WHAT IS BEING ASKED ::
Without the pictures, return all of the material exactly as written.

TASK DATA ::
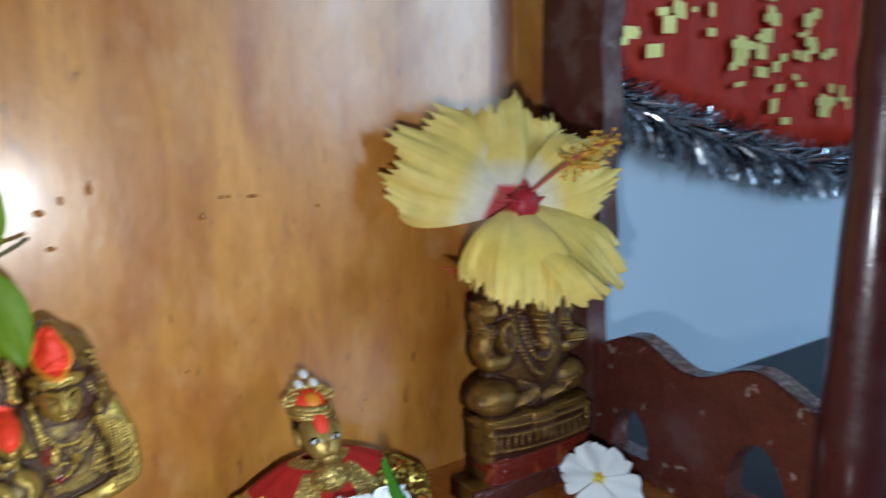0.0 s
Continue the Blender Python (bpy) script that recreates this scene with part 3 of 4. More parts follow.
part("caption_mark", prism([(-0.1195, 0.0445), (-0.1135, 0.0440), (-0.1135, 0.0480), (-0.1195, 0.0485)], FY + 0.0002, 0.0003, "y"), M_GOLDPAINT, sheet)
for z, h in ((0.1105, 0.0042), (0.102, 0.0022)):
    part("worn_patch", prism([(-0.1015, z - h), (-0.0985, z - h * 0.6), (-0.0982, z + h * 0.8), (-0.1008, z + h), (-0.1024, z + h * 0.3)], FY - 0.0064, 0.0003, "y"), M_GOLDPAINT, photo, "gold showing through worn paint")


# ---- red banner and tinsel beside the shrine ----
banner = thing("banner", 0.48, WALL_Y - 0.004, 0.16, "red printed cloth banner with gold foil squares hung on the wall", "banner")


def hem(x):
    return 0.158 + 0.042 * max(0.0, (0.54 - x) / 0.21) ** 1.1


bm = bmesh.new()
cols = [[bm.verts.new((x, WALL_Y - 0.004 - 0.0015 * math.sin(x * 140), hem(x) + (0.42 - hem(x)) * k / 12)) for k in range(13)] for x in np.linspace(0.24, 0.85, 60)]
for a, b in zip(cols, cols[1:]):
    for k in range(12):
        bm.faces.new((a[k], b[k], b[k + 1], a[k + 1]))
bmesh.ops.solidify(bm, geom=bm.faces[:], thickness=0.0012)
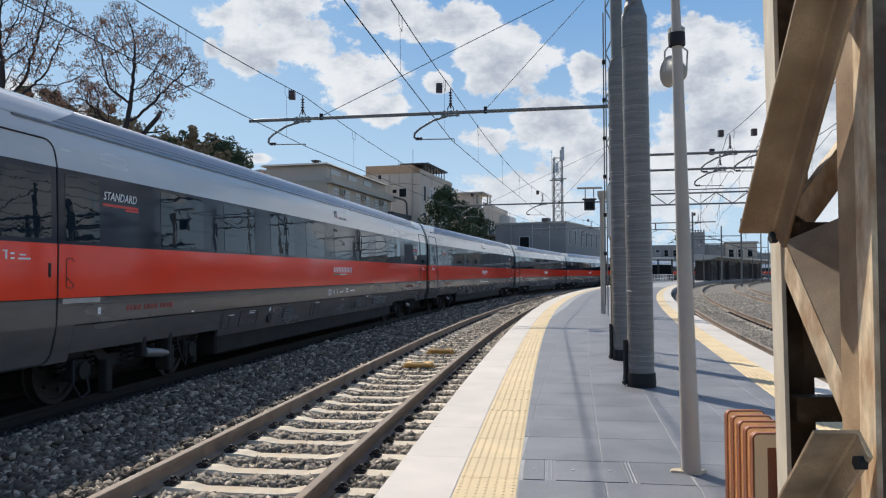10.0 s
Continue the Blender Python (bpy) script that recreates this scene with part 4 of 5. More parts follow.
def cantilever(s, lat_mast, lat_end, points, mast_top=10.7, zt=ZT, stays=True, frame_at=None, mast_shape=True, side=-1):
    m = thing("catenary_mast", "grey steel catenary mast with a long tube arm and insulators", "catenary mast", group="catenary masts")
    P = lambda l, z, ds=0.0: tk(s + ds, l, z)
    if mast_shape:
        base = P(lat_mast, ZP)
        r = Matrix.Translation(base) @ Matrix.Rotation(-heading(s), 4, "Z")
        sh = Shape()
        for x0, x1 in ((-0.17, -0.14), (0.14, 0.17)):
            sh.box(x0, x1, -0.10, 0.10, 0, mast_top - ZP, r)
        part("flange_post", sh, M_cat_steel, m, "grey steel post of two flanges")
        n = 14
        for k in range(n):
            z0, z1 = 0.4 + k * (mast_top - 1.2) / n, 0.4 + (k + 1) * (mast_top - 1.2) / n
            a, b = ((-0.15, 0, z0), (0.15, 0, z1)) if k % 2 else ((0.15, 0, z0), (-0.15, 0, z1))
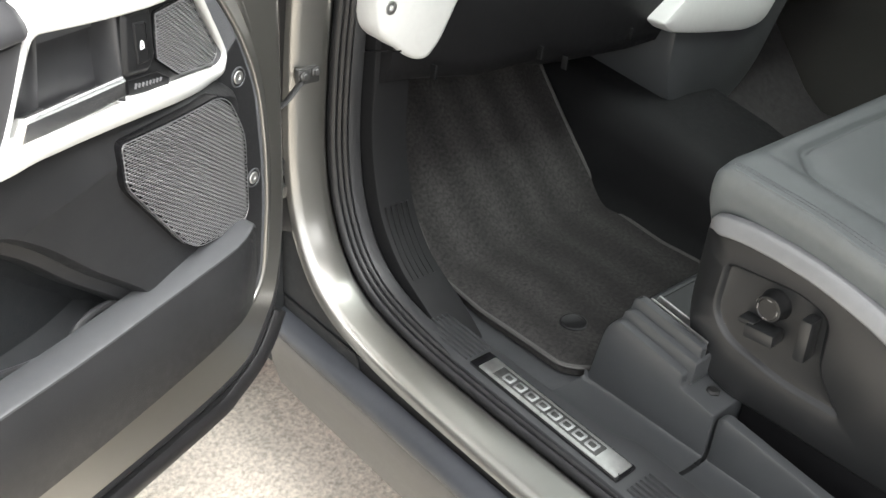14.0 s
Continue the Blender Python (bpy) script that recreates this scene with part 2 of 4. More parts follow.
def car_box(bm, c, s, bevel=0.0, turn=None):
    return box(bm, W(*c), s, CARROT @ (turn or Matrix.Identity(4)), bevel)


def side_slab(pts, i0, i1, bevel=0.004, r=0.02, m=4):
    """A slab of the car seen from its side: outline in forwards and up, from i0 (inside) to i1 (outside)."""
    lp = ring(pts, r, m)
    s = 1 if i0 > i1 else -1
    at = lambda L, i: [W(i, p.x, p.y) for p in L]
    return loft([at(lp, i0), at(lp, i1 + s * bevel), at(inset(lp, bevel * 0.3), i1 + s * bevel * 0.3), at(inset(lp, bevel), i1)], cap_first=True)


def front_slab(pts, f0, f1, bevel=0.004, r=0.02, m=4):
    """A slab of the car seen from behind: outline in inwards and up, from f0 (front) to f1 (rear face)."""
    lp = ring(pts, r, m)
    s = 1 if f0 > f1 else -1
    at = lambda L, f: [W(p.x, f, p.y) for p in L]
    return loft([at(lp, f0), at(lp, f1 + s * bevel), at(inset(lp, bevel * 0.3), f1 + s * bevel * 0.3), at(inset(lp, bevel), f1)], cap_first=True)


def top_slab(pts, z0, z1, bevel=0.004, r=0.02, m=4):
    """A slab of the car seen from above: outline in inwards and forwards, from z0 (below) to z1 (top)."""
    lp = ring(pts, r, m)
    at = lambda L, z: [W(p.x, p.y, z) for p in L]
    return loft([at(lp, z0), at(lp, z1 - bevel), at(inset(lp, bevel * 0.3), z1 - bevel * 0.3), at(inset(lp, bevel), z1)], cap_first=True)


def sweep(curve, profile):
    """A strip along a curve of (forwards, up), with a profile of (inwards, away from the opening)."""
    loops = []
    for k, p in enumerate(curve):
        t = (curve[min(k + 1, len(curve) - 1)] - curve[max(k - 1, 0)]).normalized()
        nrm = Vector((-t.y, t.x))
        loops.append([W(i + 0.07 * max(0.0, p.y - 1.3), p.x + nrm.x * o, p.y + nrm.y * o) for i, o in profile])
    return loft(loops, cap_first=False, cap_last=False, closed=False)


# ---------------------------------------------------------------- ground


def gz(y):
    """The forecourt rises gently away from the car."""
    u = max(0.0, min(1.0, (y - 4.0) / 6.0))
    return 0.22 * u * u * (3 - 2 * u) + 0.10 * max(0.0, min(1.0, (y - 10) / 35))


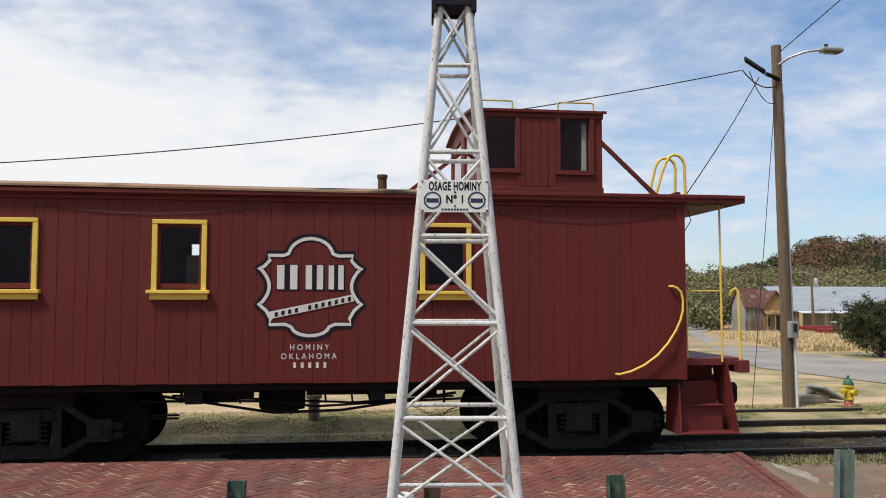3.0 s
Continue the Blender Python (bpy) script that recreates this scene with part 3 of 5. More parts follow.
def caboose_window(a, b):
    w = cab("window", cube(a + 0.05, a + 0.085, CY + 0.012, CY + 0.05, WZ0 + 0.02, WZ1 - 0.05), RED_PLAIN, "yellow-framed window with dark glass")
    cab("sash", box(box(cube(b - 0.085, b - 0.05, CY + 0.012, CY + 0.05, WZ0 + 0.02, WZ1 - 0.05), a + 0.085, b - 0.085, CY + 0.012, CY + 0.05, WZ0 + 0.02, WZ0 + 0.075),
                    a + 0.085, b - 0.085, CY + 0.012, CY + 0.05, WZ1 - 0.08, WZ1 - 0.05), RED_PLAIN, parent=w)
    bm = cube(a, a + 0.055, CY - 0.03, CY + 0.02, WZ0, WZ1 - 0.045, 0.004)
    box(bm, b - 0.055, b, CY - 0.03, CY + 0.02, WZ0, WZ1 - 0.045, 0.004)
    box(bm, a, b, CY - 0.034, CY + 0.02, WZ1 - 0.045, WZ1, 0.004)
    cab("frame", bm, YELLOW, parent=w)
    bm = cube(a - 0.045, b + 0.04, CY - 0.075, CY + 0.02, WZ0 - 0.035, WZ0 + 0.004, 0.005)
    cab("sill", bm, YELLOW, parent=w)
    cab("apron", cube(a - 0.015, b + 0.015, CY - 0.035, CY + 0.0, WZ0 - 0.10, WZ0 - 0.035, 0.004), YELLOW, parent=w)
    g = cab("pane", cube(a + 0.085, b - 0.085, CY + 0.028, CY + 0.032, WZ0 + 0.075, WZ1 - 0.08), PANE, parent=w, smooth=False)
    g.visible_shadow = False


for a, b in WINDOWS:
    caboose_window(a, b)

# cupola
KX0, KX1, KY0 = 1.33, 2.815, CY + 0.13
KY1 = CY + WID - 0.13
cup = cab("cupola", cube(KX0 + 0.02, KX1 - 0.02, KY1 - 0.05, KY1, 3.15, 4.1), RED_PLAIN, "red boarded lookout cupola with dark windows")
KWIN = [(1.42, 1.775, 3.445, 4.045), (2.305, 2.66, 3.435, 4.05)]
bm = bmesh.new()
cuts = [KX0, KWIN[0][0], KWIN[0][1], KWIN[1][0], KWIN[1][1], KX1]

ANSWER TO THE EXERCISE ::
0.0 s
Continue the Blender Python (bpy) script that recreates this scene with part 3 of 4. More parts follow.
part("caption_mark", prism([(-0.1195, 0.0445), (-0.1135, 0.0440), (-0.1135, 0.0480), (-0.1195, 0.0485)], FY + 0.0002, 0.0003, "y"), M_GOLDPAINT, sheet)
for z, h in ((0.1105, 0.0042), (0.102, 0.0022)):
    part("worn_patch", prism([(-0.1015, z - h), (-0.0985, z - h * 0.6), (-0.0982, z + h * 0.8), (-0.1008, z + h), (-0.1024, z + h * 0.3)], FY - 0.0064, 0.0003, "y"), M_GOLDPAINT, photo, "gold showing through worn paint")


# ---- red banner and tinsel beside the shrine ----
banner = thing("banner", 0.48, WALL_Y - 0.004, 0.16, "red printed cloth banner with gold foil squares hung on the wall", "banner")


def hem(x):
    return 0.158 + 0.042 * max(0.0, (0.54 - x) / 0.21) ** 1.1


bm = bmesh.new()
cols = [[bm.verts.new((x, WALL_Y - 0.004 - 0.0015 * math.sin(x * 140), hem(x) + (0.42 - hem(x)) * k / 12)) for k in range(13)] for x in np.linspace(0.24, 0.85, 60)]
for a, b in zip(cols, cols[1:]):
    for k in range(12):
        bm.faces.new((a[k], b[k], b[k + 1], a[k + 1]))
bmesh.ops.solidify(bm, geom=bm.faces[:], thickness=0.0012)
10.0 s
Continue the Blender Python (bpy) script that recreates this scene with part 4 of 5. More parts follow.
def cantilever(s, lat_mast, lat_end, points, mast_top=10.7, zt=ZT, stays=True, frame_at=None, mast_shape=True, side=-1):
    m = thing("catenary_mast", "grey steel catenary mast with a long tube arm and insulators", "catenary mast", group="catenary masts")
    P = lambda l, z, ds=0.0: tk(s + ds, l, z)
    if mast_shape:
        base = P(lat_mast, ZP)
        r = Matrix.Translation(base) @ Matrix.Rotation(-heading(s), 4, "Z")
        sh = Shape()
        for x0, x1 in ((-0.17, -0.14), (0.14, 0.17)):
            sh.box(x0, x1, -0.10, 0.10, 0, mast_top - ZP, r)
        part("flange_post", sh, M_cat_steel, m, "grey steel post of two flanges")
        n = 14
        for k in range(n):
            z0, z1 = 0.4 + k * (mast_top - 1.2) / n, 0.4 + (k + 1) * (mast_top - 1.2) / n
            a, b = ((-0.15, 0, z0), (0.15, 0, z1)) if k % 2 else ((0.15, 0, z0), (-0.15, 0, z1))
14.0 s
Continue the Blender Python (bpy) script that recreates this scene with part 2 of 4. More parts follow.
def car_box(bm, c, s, bevel=0.0, turn=None):
    return box(bm, W(*c), s, CARROT @ (turn or Matrix.Identity(4)), bevel)


def side_slab(pts, i0, i1, bevel=0.004, r=0.02, m=4):
    """A slab of the car seen from its side: outline in forwards and up, from i0 (inside) to i1 (outside)."""
    lp = ring(pts, r, m)
    s = 1 if i0 > i1 else -1
    at = lambda L, i: [W(i, p.x, p.y) for p in L]
    return loft([at(lp, i0), at(lp, i1 + s * bevel), at(inset(lp, bevel * 0.3), i1 + s * bevel * 0.3), at(inset(lp, bevel), i1)], cap_first=True)


def front_slab(pts, f0, f1, bevel=0.004, r=0.02, m=4):
    """A slab of the car seen from behind: outline in inwards and up, from f0 (front) to f1 (rear face)."""
    lp = ring(pts, r, m)
    s = 1 if f0 > f1 else -1
    at = lambda L, f: [W(p.x, f, p.y) for p in L]
    return loft([at(lp, f0), at(lp, f1 + s * bevel), at(inset(lp, bevel * 0.3), f1 + s * bevel * 0.3), at(inset(lp, bevel), f1)], cap_first=True)


def top_slab(pts, z0, z1, bevel=0.004, r=0.02, m=4):
    """A slab of the car seen from above: outline in inwards and forwards, from z0 (below) to z1 (top)."""
    lp = ring(pts, r, m)
    at = lambda L, z: [W(p.x, p.y, z) for p in L]
    return loft([at(lp, z0), at(lp, z1 - bevel), at(inset(lp, bevel * 0.3), z1 - bevel * 0.3), at(inset(lp, bevel), z1)], cap_first=True)


def sweep(curve, profile):
    """A strip along a curve of (forwards, up), with a profile of (inwards, away from the opening)."""
    loops = []
    for k, p in enumerate(curve):
        t = (curve[min(k + 1, len(curve) - 1)] - curve[max(k - 1, 0)]).normalized()
        nrm = Vector((-t.y, t.x))
        loops.append([W(i + 0.07 * max(0.0, p.y - 1.3), p.x + nrm.x * o, p.y + nrm.y * o) for i, o in profile])
    return loft(loops, cap_first=False, cap_last=False, closed=False)


# ---------------------------------------------------------------- ground


def gz(y):
    """The forecourt rises gently away from the car."""
    u = max(0.0, min(1.0, (y - 4.0) / 6.0))
    return 0.22 * u * u * (3 - 2 * u) + 0.10 * max(0.0, min(1.0, (y - 10) / 35))


3.0 s
Continue the Blender Python (bpy) script that recreates this scene with part 3 of 5. More parts follow.
def caboose_window(a, b):
    w = cab("window", cube(a + 0.05, a + 0.085, CY + 0.012, CY + 0.05, WZ0 + 0.02, WZ1 - 0.05), RED_PLAIN, "yellow-framed window with dark glass")
    cab("sash", box(box(cube(b - 0.085, b - 0.05, CY + 0.012, CY + 0.05, WZ0 + 0.02, WZ1 - 0.05), a + 0.085, b - 0.085, CY + 0.012, CY + 0.05, WZ0 + 0.02, WZ0 + 0.075),
                    a + 0.085, b - 0.085, CY + 0.012, CY + 0.05, WZ1 - 0.08, WZ1 - 0.05), RED_PLAIN, parent=w)
    bm = cube(a, a + 0.055, CY - 0.03, CY + 0.02, WZ0, WZ1 - 0.045, 0.004)
    box(bm, b - 0.055, b, CY - 0.03, CY + 0.02, WZ0, WZ1 - 0.045, 0.004)
    box(bm, a, b, CY - 0.034, CY + 0.02, WZ1 - 0.045, WZ1, 0.004)
    cab("frame", bm, YELLOW, parent=w)
    bm = cube(a - 0.045, b + 0.04, CY - 0.075, CY + 0.02, WZ0 - 0.035, WZ0 + 0.004, 0.005)
    cab("sill", bm, YELLOW, parent=w)
    cab("apron", cube(a - 0.015, b + 0.015, CY - 0.035, CY + 0.0, WZ0 - 0.10, WZ0 - 0.035, 0.004), YELLOW, parent=w)
    g = cab("pane", cube(a + 0.085, b - 0.085, CY + 0.028, CY + 0.032, WZ0 + 0.075, WZ1 - 0.08), PANE, parent=w, smooth=False)
    g.visible_shadow = False


for a, b in WINDOWS:
    caboose_window(a, b)

# cupola
KX0, KX1, KY0 = 1.33, 2.815, CY + 0.13
KY1 = CY + WID - 0.13
cup = cab("cupola", cube(KX0 + 0.02, KX1 - 0.02, KY1 - 0.05, KY1, 3.15, 4.1), RED_PLAIN, "red boarded lookout cupola with dark windows")
KWIN = [(1.42, 1.775, 3.445, 4.045), (2.305, 2.66, 3.435, 4.05)]
bm = bmesh.new()
cuts = [KX0, KWIN[0][0], KWIN[0][1], KWIN[1][0], KWIN[1][1], KX1]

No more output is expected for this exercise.